Significantly, there is no indication from the State University that the regulation, which was filed on December 29, 1975, could not have been filed a mere 14 days earlier, on December 15, 1975, which was the date payment was due from defendant county, and presumably from other counties to other colleges. In fact, the Chancellor sent the trustees a recommendation on October 22, 1975, suggesting that they adopt a regulation which provides the same basic guidelines for determining the charge-back rate contained in the regulation as filed in late December. Moreover, by at least mid-November, 1975, the university counsel was aware of the controversy leading to this litigation. Furthermore, it should not be forgotten that the statute was approved on August 5, 1975, and, according to the amicus curiae brief, the amendment was proposed after consultation with the State University.

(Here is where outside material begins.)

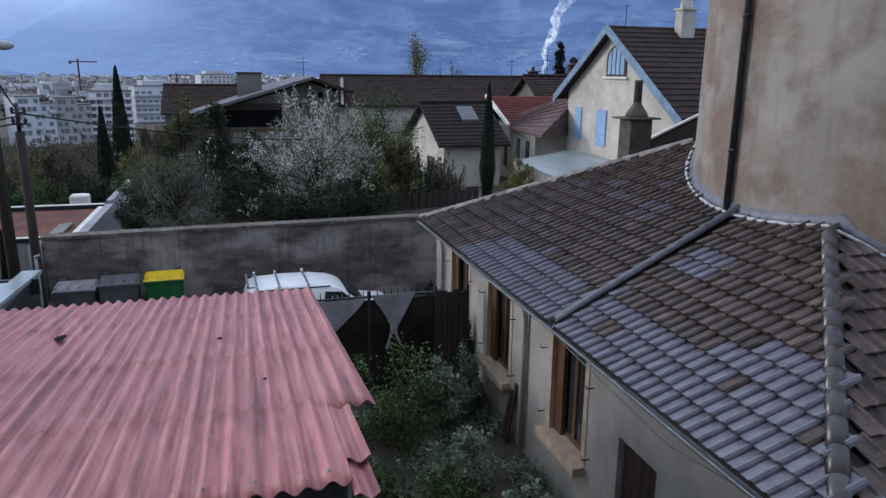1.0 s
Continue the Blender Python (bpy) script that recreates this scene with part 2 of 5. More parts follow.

There is nothing to suggest that the regulation and effectuation of the law could not have been accomplished sooner. As for the task of computing the resources and anticipated capital expenditures of the community colleges across the State, those supporting the new law contemplated that since the State University staff was already responsible for determining operating charge-backs, the further task of making capital charge-back computations would create only a minor increase in workload (see NY Legis Ann, 1975, p 165). Since a proposed regulation was circulated to the trustees in late October, 1975, it would appear that whatever computations were necéssary had been made prior to that time. With this in mind, it is manifestly unreasonable to speculate or infer that it was impossible to adopt a regulation prior to the December, 1975 payment date for the various colleges.
The question, in essence, is who should suffer the consequences of the fact that the trustees did not determine and approve a capital charge-back rate for the period involved. We conclude that the correct result is that the capital charge-back sought should not be allowed under the old regulation. The statute mandates a determination by an administrative body *414and, as noted, the old regulation cannot be relied on as a substitute for the required approval. While there may be instances where administrative difficulty may be a permissible basis for delaying implementation of a law, under the circumstances presented here the court should not speculate as to the impossibility of a timely fulfillment of this responsibility. To be sure, no deference should be given to an interpretation of a statute by an administrative agency, if that interpretation authorizes or permits it to act contrary to law so as to delay implementing a new law. It was incumbent on those charged with administration to devise whatever administrative plan was necessary to implement the law in a timely fashion. As a matter of policy, the court should not grant an extended life to a dead law simply to overcome a delay of this sort.
Accordingly, the order of the Appellate Division should be reversed, without costs, and judgment granted in defendant’s favor.
The amount sought represents the capital charge-back for the fall 1975 semester at the rate of $150 per student.